Et pourtant, au siècle des Lumières, il y eut un âge d’or. L’abbé de L’Epée créait en 1755, à Paris, l’Institution nationale des sourds-muets. L’ardente et intrépide Emmanuelle s’est d’ailleurs battue en 1997 pour incarner à l’écran Marianna Ucria, une jeune aristocrate sicilienne sourde et muette qui, en plein XVIIIe siècle, brisait la loi du silence dans La Vie silencieuse de Marianna Ucria de Roberto Faenza. Un film inspiré du roman de Dacia Maraini que son père lui avait offert.
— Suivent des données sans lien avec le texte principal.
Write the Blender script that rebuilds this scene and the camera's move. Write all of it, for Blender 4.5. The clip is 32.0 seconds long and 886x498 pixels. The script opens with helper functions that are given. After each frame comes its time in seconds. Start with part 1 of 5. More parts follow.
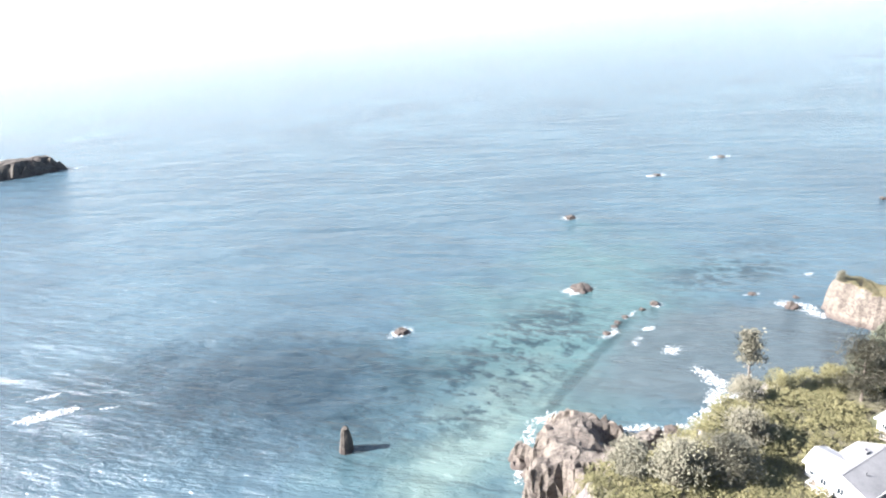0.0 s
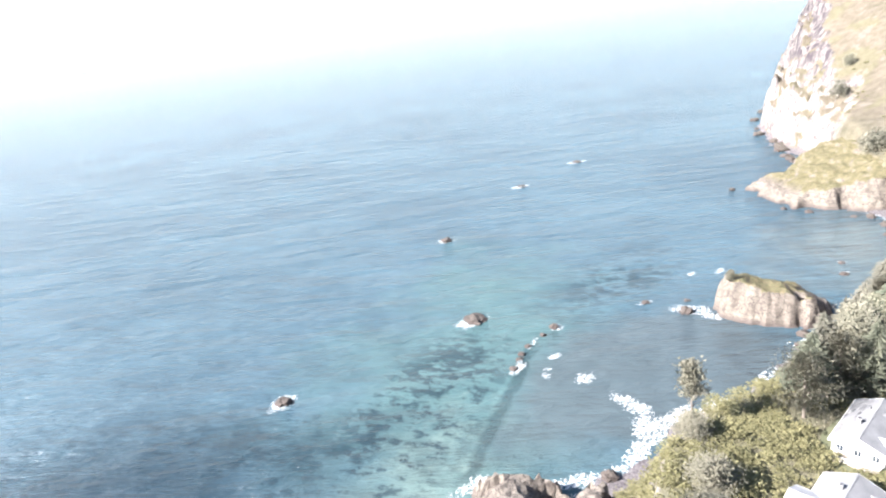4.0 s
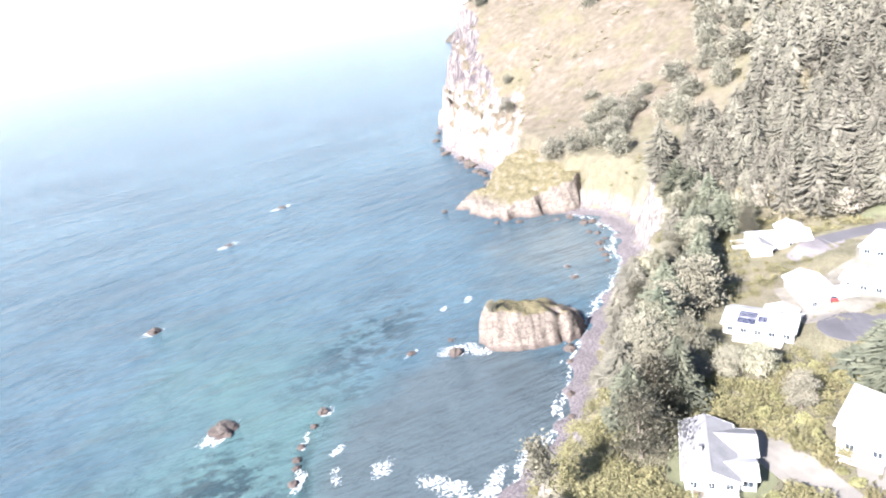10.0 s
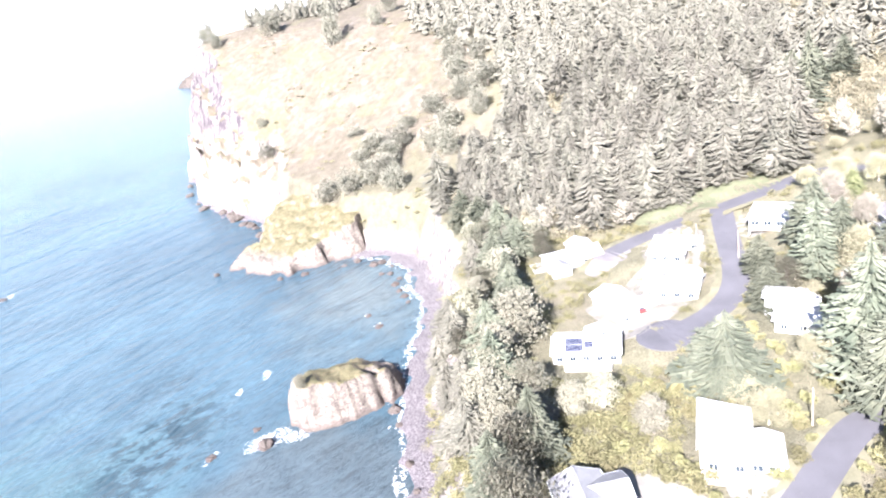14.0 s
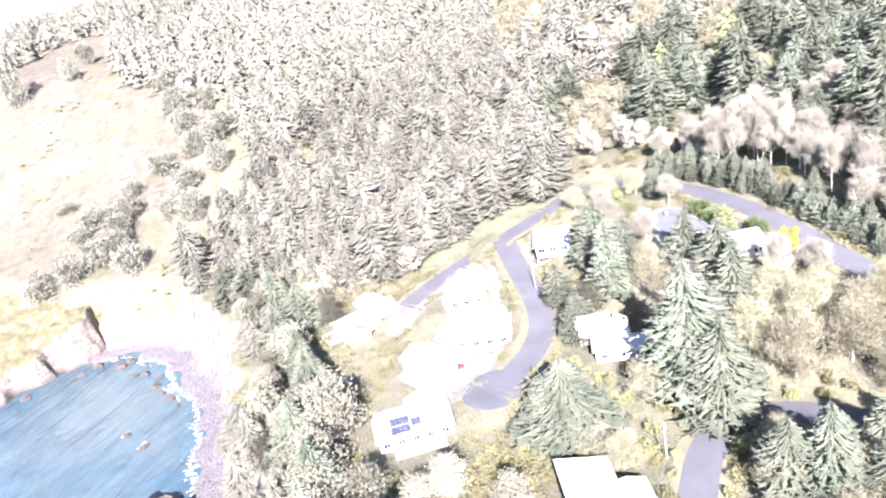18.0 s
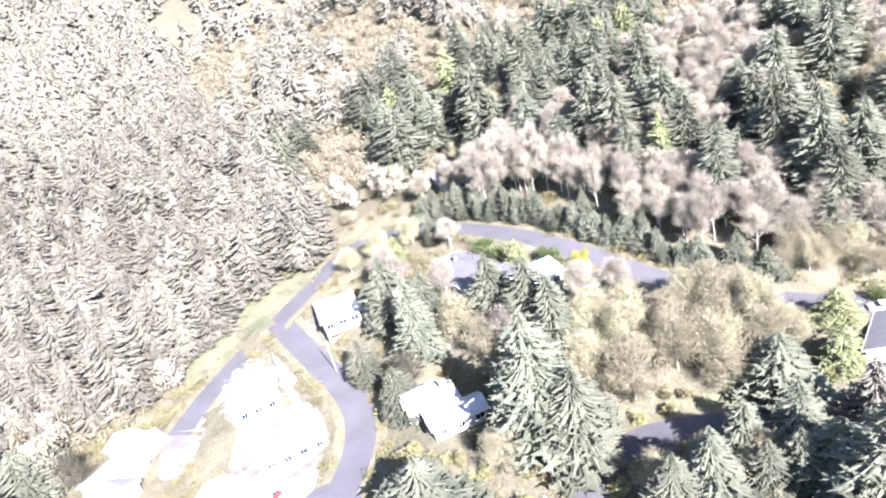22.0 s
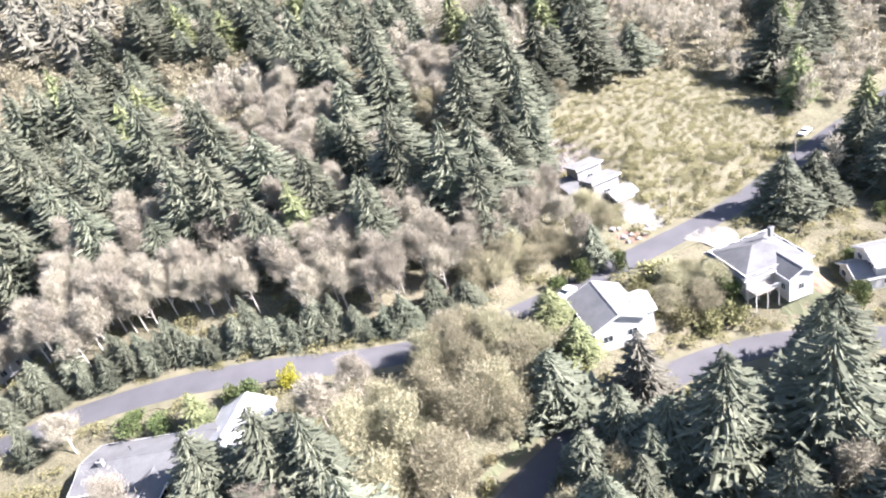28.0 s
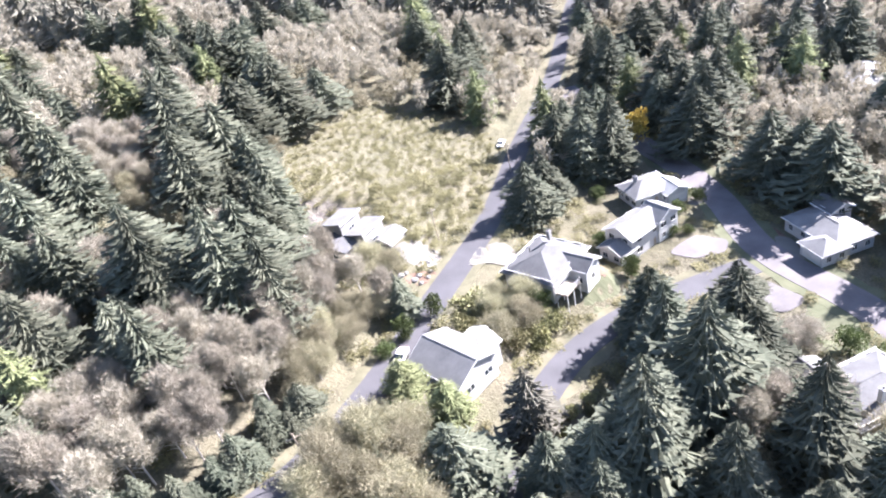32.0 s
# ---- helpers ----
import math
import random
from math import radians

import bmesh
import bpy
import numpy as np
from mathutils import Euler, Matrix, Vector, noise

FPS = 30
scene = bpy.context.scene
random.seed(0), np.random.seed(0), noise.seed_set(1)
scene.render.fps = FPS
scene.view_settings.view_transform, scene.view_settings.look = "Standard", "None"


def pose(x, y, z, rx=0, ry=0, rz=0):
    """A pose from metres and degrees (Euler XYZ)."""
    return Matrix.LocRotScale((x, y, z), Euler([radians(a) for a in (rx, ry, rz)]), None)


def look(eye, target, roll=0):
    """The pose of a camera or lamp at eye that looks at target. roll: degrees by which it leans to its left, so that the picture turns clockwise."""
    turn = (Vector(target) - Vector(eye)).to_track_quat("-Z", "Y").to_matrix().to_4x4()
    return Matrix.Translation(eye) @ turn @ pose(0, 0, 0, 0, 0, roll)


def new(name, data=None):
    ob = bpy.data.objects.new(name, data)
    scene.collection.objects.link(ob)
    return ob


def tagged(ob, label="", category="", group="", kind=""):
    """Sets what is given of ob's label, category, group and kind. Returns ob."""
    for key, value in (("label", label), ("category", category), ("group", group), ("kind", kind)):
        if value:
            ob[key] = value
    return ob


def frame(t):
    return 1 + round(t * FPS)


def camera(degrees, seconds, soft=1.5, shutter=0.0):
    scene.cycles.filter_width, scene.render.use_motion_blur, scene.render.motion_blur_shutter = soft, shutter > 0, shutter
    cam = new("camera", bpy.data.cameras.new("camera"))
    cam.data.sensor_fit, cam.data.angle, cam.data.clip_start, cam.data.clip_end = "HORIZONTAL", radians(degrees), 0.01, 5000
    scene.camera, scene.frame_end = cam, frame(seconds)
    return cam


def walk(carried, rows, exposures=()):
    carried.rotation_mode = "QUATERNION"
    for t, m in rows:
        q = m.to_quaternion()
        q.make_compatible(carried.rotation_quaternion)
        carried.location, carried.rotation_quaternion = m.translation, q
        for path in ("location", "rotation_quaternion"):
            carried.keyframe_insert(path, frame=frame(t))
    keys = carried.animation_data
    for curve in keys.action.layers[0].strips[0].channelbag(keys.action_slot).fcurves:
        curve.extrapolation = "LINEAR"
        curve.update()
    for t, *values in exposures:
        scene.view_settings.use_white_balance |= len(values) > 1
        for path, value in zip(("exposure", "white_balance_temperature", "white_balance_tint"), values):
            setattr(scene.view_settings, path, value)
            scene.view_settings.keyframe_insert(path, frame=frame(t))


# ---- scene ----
cam = camera(69.31, 32.0, soft=2.1)
PATH = [
    (0.0, (0.348, 0.374, 108.326), (0.223, 94.793, 75.386), -4.636),
    (0.5, (-0.277, 4.101, 108.328), (2.247, 98.528, 75.507), -5.155),
    (1.0, (-0.910, 7.810, 108.327), (4.444, 102.169, 75.651), -5.614),
    (1.5, (-1.545, 11.481, 108.308), (6.812, 105.633, 75.665), -5.944),
    (2.0, (-2.171, 15.096, 108.252), (7.022, 109.239, 75.810), -5.863),
    (2.5, (-2.762, 18.654, 108.161), (7.037, 112.806, 75.922), -5.784),
    (3.0, (-3.293, 22.165, 108.039), (9.812, 115.919, 75.812), -6.135),
    (3.5, (-3.729, 25.643, 107.908), (13.844, 118.623, 75.567), -6.671),
    (4.0, (-4.077, 29.098, 107.790), (17.613, 121.161, 75.325), -7.125),
    (4.5, (-4.361, 32.542, 107.696), (21.053, 123.624, 75.166), -7.402),
    (6.5, (-4.366, 46.093, 107.895), (32.799, 132.905, 74.994), -7.819),
    (7.0, (-3.990, 49.326, 107.960), (35.558, 135.088, 75.083), -7.913),
    (7.5, (-3.535, 52.529, 108.025), (39.049, 136.799, 75.083), -8.177),
    (8.0, (-2.977, 55.694, 108.077), (44.273, 137.325, 74.852), -8.551),
    (8.5, (-2.288, 58.816, 108.103), (49.029, 137.833, 74.594), -8.793),
    (9.0, (-1.455, 61.896, 108.091), (53.831, 138.091, 74.361), -9.221),
    (9.5, (-0.477, 64.918, 108.051), (58.523, 138.189, 74.134), -9.654),
    (10.0, (0.639, 67.854, 108.003), (62.804, 138.411, 73.987), -9.863),
    (10.5, (1.881, 70.694, 107.957), (67.004, 138.470, 73.820), -10.031),
    (11.0, (3.244, 73.448, 107.923), (71.612, 137.866, 73.629), -10.268),
    (11.5, (4.713, 76.126, 107.894), (76.226, 136.930, 73.417), -10.530),
    (12.0, (6.276, 78.724, 107.877), (80.783, 135.725, 73.243), -10.749),
    (12.5, (7.938, 81.242, 107.873), (85.118, 134.490, 73.120), -10.901),
    (13.0, (9.703, 83.678, 107.882), (89.346, 133.085, 73.012), -10.972),
    (13.5, (11.572, 86.030, 107.901), (93.301, 131.838, 72.944), -11.237),
    (14.0, (13.543, 88.313, 107.928), (97.234, 130.302, 72.817), -11.440),
    (14.5, (15.614, 90.542, 107.956), (101.425, 127.789, 72.614), -11.817),
    (16.5, (26.114, 97.970, 107.994), (117.371, 116.591, 71.588), -12.857),
    (17.0, (29.052, 99.495, 108.003), (121.008, 113.851, 71.423), -12.909),
    (17.5, (32.013, 100.935, 108.015), (124.469, 110.616, 71.162), -12.991),
    (18.0, (34.987, 102.287, 108.023), (127.696, 107.172, 70.858), -13.054),
    (18.5, (37.971, 103.550, 108.021), (130.698, 103.597, 70.581), -13.284),
    (19.0, (40.958, 104.734, 108.029), (133.436, 99.961, 70.279), -13.551),
    (19.5, (43.950, 105.846, 108.062), (135.962, 96.331, 70.072), -13.900),
    (20.0, (46.949, 106.889, 108.105), (138.065, 91.933, 69.708), -14.187),
    (20.5, (49.987, 107.867, 108.134), (139.883, 87.446, 69.381), -14.470),
    (21.0, (53.025, 108.796, 108.146), (141.391, 83.050, 69.048), -14.709),
    (21.5, (56.034, 109.676, 108.142), (142.544, 78.668, 68.715), -14.928),
    (22.0, (59.006, 110.509, 108.125), (143.290, 74.284, 68.327), -15.039),
    (22.5, (61.977, 111.284, 108.107), (143.461, 69.521, 67.904), -15.251),
    (23.0, (64.979, 111.984, 108.082), (143.362, 65.021, 67.456), -15.494),
    (23.5, (68.043, 112.601, 108.044), (142.799, 60.394, 66.984), -15.715),
    (24.0, (71.196, 113.135, 108.011), (141.984, 55.976, 66.515), -15.880),
    (24.5, (74.474, 113.586, 107.988), (140.867, 51.667, 66.060), -16.017),
    (25.0, (77.913, 113.954, 107.967), (139.604, 47.815, 65.305), -16.240),
    (25.5, (81.526, 114.232, 107.940), (138.222, 44.243, 64.497), -16.412),
    (27.5, (100.075, 112.612, 107.278), (133.254, 30.608, 60.647), -16.243),
    (28.0, (104.309, 111.207, 107.381), (131.283, 27.430, 59.907), -16.141),
    (28.5, (108.426, 109.596, 107.520), (129.157, 24.493, 59.273), -16.059),
    (29.0, (112.377, 107.731, 107.675), (126.747, 21.748, 58.681), -15.996),
    (29.5, (116.113, 105.601, 107.827), (124.088, 19.218, 58.083), -15.851),
    (30.0, (119.602, 103.221, 107.978), (120.720, 16.979, 57.372), -15.730),
    (30.5, (122.829, 100.611, 108.121), (117.080, 15.032, 56.709), -15.591),
    (31.0, (125.816, 97.800, 108.241), (113.228, 13.449, 56.025), -15.409),
    (31.5, (128.627, 94.826, 108.328), (109.329, 12.210, 55.392), -15.199),
    (32.0, (131.355, 91.776, 108.399), (105.422, 11.404, 54.847), -15.009),
]
walk(cam, [(t, look(eye, target, roll)) for t, eye, target, roll in PATH],
     exposures=[(0, 2.44, 6450, 11), (4, 2.44, 6450, 11), (9, 2.45, 6350, 14), (13, 2.68, 6200, 16), (17, 2.88, 6050, 20), (19, 2.86, 6050, 21), (24, 2.76, 6050, 20), (28, 2.62, 6350, 17), (32, 2.64, 6150, 19)])

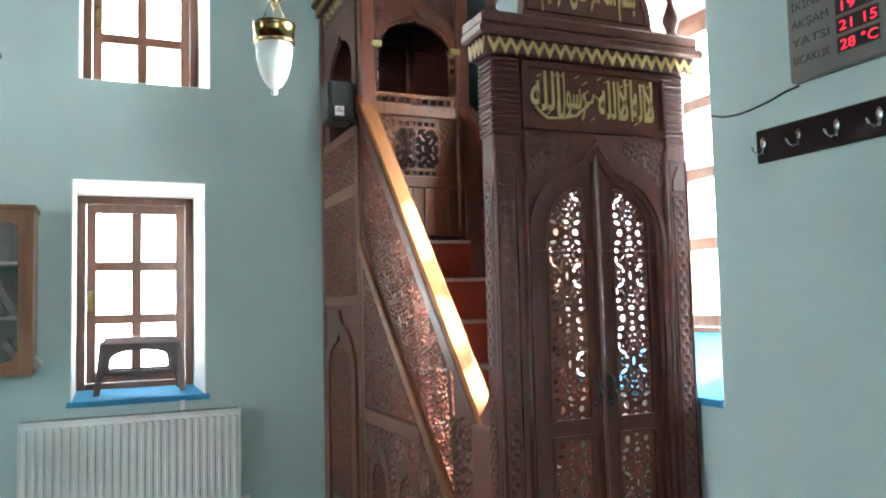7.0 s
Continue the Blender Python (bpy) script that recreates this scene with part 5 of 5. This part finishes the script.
rack = thing("coat_rack", "dark wooden rail with chrome coat hooks on the wall", "coat rack", at=(XE, 3.0, 1.95))
part("board", box(-0.022, -0.001, -0.95, 0.40, -0.06, 0.06, 0.004), DARKW, rack)
for k in range(8):
    y = 0.363 - 0.155 * k
    hk = part("hook", lathe([(0.004, 0), (0.017, 0.001), (0.013, 0.005), (0.003, 0.006)], seg=14, m=Matrix.Translation((-0.022, y, 0.008)) @ Matrix.Rotation(radians(-90), 4, "Y") @ Matrix.Diagonal((1.5, 0.8, 1, 1))), CHROME, rack, "chrome double hook", True)
    part("prong", tube([(-0.025, y, 0.005), (-0.030, y, -0.022), (-0.044, y + 0.004, -0.032), (-0.060, y + 0.010, -0.022), (-0.066, y + 0.014, -0.004)], 0.0042, 7), CHROME, hk)
    part("prong", tube([(-0.025, y, -0.01), (-0.034, y, -0.028), (-0.042, y - 0.016, -0.030), (-0.046, y - 0.022, -0.014)], 0.0035, 7), CHROME, hk)

board = thing("prayer_time_sign", "grey prayer-time board with glowing red digits", "sign", at=(XE, 3.03, 2.135))
part("case", box(-0.04, -0.001, -0.185, 0.185, 0.0, 0.60, 0.006), SIGNM, board)
SF = Matrix.Translation((-0.0415, 0, 0)) @ Matrix.Rotation(radians(-90), 4, "Z")
names = ["SICAKLIK", "YATSI", "AK\u015eAM", "\u0130K\u0130ND\u0130", "\u00d6\u011eLE", "SAB.G\u00dcN", "\u0130MSAK"]
times = ["28 \u00b0C", "21 15", "19 40", "16 20", "12 28", "04 34", "03 20"]
for k, (a, b) in enumerate(zip(names, times)):
    z = 0.055 + k * 0.062
    meshpart("lettering", letters(a, 0.040, SF @ Matrix.Translation((-0.165, 0, z)), 0.0006, "LEFT", fit=0.15), SIGNT, board)
    part("digit_window", box(-0.0414, -0.040, -0.165, -0.012, z - 0.008, z + 0.042), BLACKP, board, "dark display window")
    meshpart("digits", letters(b, 0.046, SF @ Matrix.Translation((0.022, -0.0004, z)), 0.0006, "LEFT", fit=0.135), LED, board, "glowing red digits")
for z, b, w in ((0.495, "16 49", 0.135), (0.548, "29 07 202", 0.21)):
    part("digit_window", box(-0.0414, -0.040, -0.165, -0.012 if w < 0.2 else 0.06, z - 0.006, z + 0.040), BLACKP, board, "dark display window")
    meshpart("digits", letters(b, 0.044, SF @ Matrix.Translation((0.022 if w < 0.2 else -0.052, -0.0004, z)), 0.0006, "LEFT", fit=w), LED, board, "glowing red digits")
cable = part("cable", tube([(XE - 0.006, 3.21, 2.13), (XE - 0.006, 3.27, 2.125), (XE - 0.006, 3.34, 2.11), (XE - 0.006, 3.42, 2.10), (XE - 0.006, 3.50, 2.096), (XE - 0.006, 3.57, 2.104), (XE - 0.006, 3.64, 2.125)], 0.004, 6), BLACKP)
tagged(cable, "thin dark cable drooping along the wall", "cable")
sock = thing("wall_socket", "white single wall socket", "socket", at=(-3.158, YW, 0.537))
part("plate", box(-0.042, 0.042, -0.010, -0.0005, -0.042, 0.042, 0.005), WHITEM, sock)
part("well", lathe([(0.002, 0), (0.021, 0.0), (0.021, 0.002), (0.002, 0.0025)], seg=18, m=Matrix.Translation((0, -0.010, 0)) @ Matrix.Rotation(radians(90), 4, "X")), SIGNM, sock)
cam_ob = thing("security_camera", "small dark security camera in the corner", "camera device", at=(XW + 0.2, YW - 0.001, 2.86))
part("base", lathe([(0.05, 0), (0.05, 0.03), (0.035, 0.05), (0.004, 0.055)], seg=18, m=Matrix.Rotation(radians(90), 4, "X")), WHITEM, cam_ob, "", True)
part("body", lathe([(0.02, 0.0), (0.045, 0.01), (0.045, 0.12), (0.035, 0.14), (0.004, 0.142)], seg=18, m=Matrix.Translation((0.02, -0.05, -0.01)) @ Matrix.Rotation(radians(65), 4, "X") @ Matrix.Rotation(radians(25), 4, "Y")), BLACKP, cam_ob, "", True)
part("lens", lathe([(0.003, 0.0), (0.028, 0.002), (0.022, 0.008), (0.003, 0.010)], seg=16, m=Matrix.Translation((0.02, -0.05, -0.01)) @ Matrix.Rotation(radians(65), 4, "X") @ Matrix.Rotation(radians(25), 4, "Y") @ Matrix.Translation((0, 0, 0.14))), BLACKP, cam_ob, "black lens", True)
duct = tagged(part("cable_duct", box(XW + 0.002, XW + 0.02, YW - 0.022, YW - 0.002, 0.05, 2.84, 0.003), WHITEM), "white cable duct down the room corner", "cable duct")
Roberto Faenza voulait une actrice «entendante». Emmanuelle allait tout faire pour l’en dissuader et conquérir ce rôle de haute lutte.

En 1994, dans son bouleversant et autobiographique Cri de la mouette (Editions Robert Laffont), elle confiait qu’enfant, elle poussait des cris. «C’étaient, disaient mes parents, des cris aigus d’oiseau de mer, comme une mouette planant sur l’océan.» Son père, médecin psychiatre et psychanalyste, sa mère, institutrice, la surnomment alors «la mouette». Les spécialistes voudront qu’Emmanuelle «oralise» et lise sur les lèvres selon les principes réducteurs imposés au XIXe siècle. En 1993, «la mouette» muette reçoit le molière de la révélation théâtrale avec Les Enfants du silence, dans lequel elle exprime cette rébellion qui la tenaille, celle d’une femme sourde qui tient tête à son professeur, décidé à la faire parler.

Emmanuelle l’indépendante a de qui tenir. Son grand-père est le professeur Laborit, «un anarchiste révolutionnaire». Cette éternelle combattante a également incarné Antigone de Sophocle, à Avignon. Pour la comédienne, il y a deux niveaux de création, l’adaptation en langue des signes et le travail de mise en scène. Sur les planches, comédiens sourds et entendants se mêlaient dans un jeu de signes et de mots.

Actuellement en tournée, elle joue Pour un oui ou pour un non, de Nathalie Sarraute, mis en scène par Philippe Carbonneux. «Il faut trouver un sens, une forme suffisamment proche du français mais qui respecte la culture sourde.» Elle rêve aussi d’adapter Shakespeare en langue des signes, ce qui n’a encore jamais été fait en France.

Sans relâche, elle continue sa bataille. Il y a tant à faire. «Je fais partie d’une communauté mais pas d’un ghetto.» C’est seulement en 1991 que la loi Fabius reconnaissait le droit aux jeunes sourds et à leur famille de choisir entre une éducation bilingue (langue des signes et français ou orale). «Mais il n’existe que trois écoles en France qui diffusent un enseignement en langue des signes!», s’insurge-t-elle. Et de donner l’exemple des interprètes qui ne sont pas pris en charge par l’Etat. «La langue des signes n’est pas reconnue officiellement comme une langue à part entière. Les députés européens ont pourtant voté une recommandation soulignant que c’était une langue vivante qui devait avoir les mêmes droits que les autres.»

Après de nombreuses péripéties, l’IVT quittera définitivement le château de Vincennes en septembre 2005 pour s’installer dans l’ancien théâtre du Grand Guignol, dans le 9e arrondissement. Tout sera enfin regroupé, ateliers, théâtre et enseignement. Une belle victoire. Car pour elle, la France, pays des droits de l’homme, est un paradoxe. «On est très doué pour parler d’égalité, de fraternité, sans voir les subtilités, les différences de chacun. Nous sommes trois millions. Il nous faut une identité claire qui nous permettra de mieux nous intégrer.»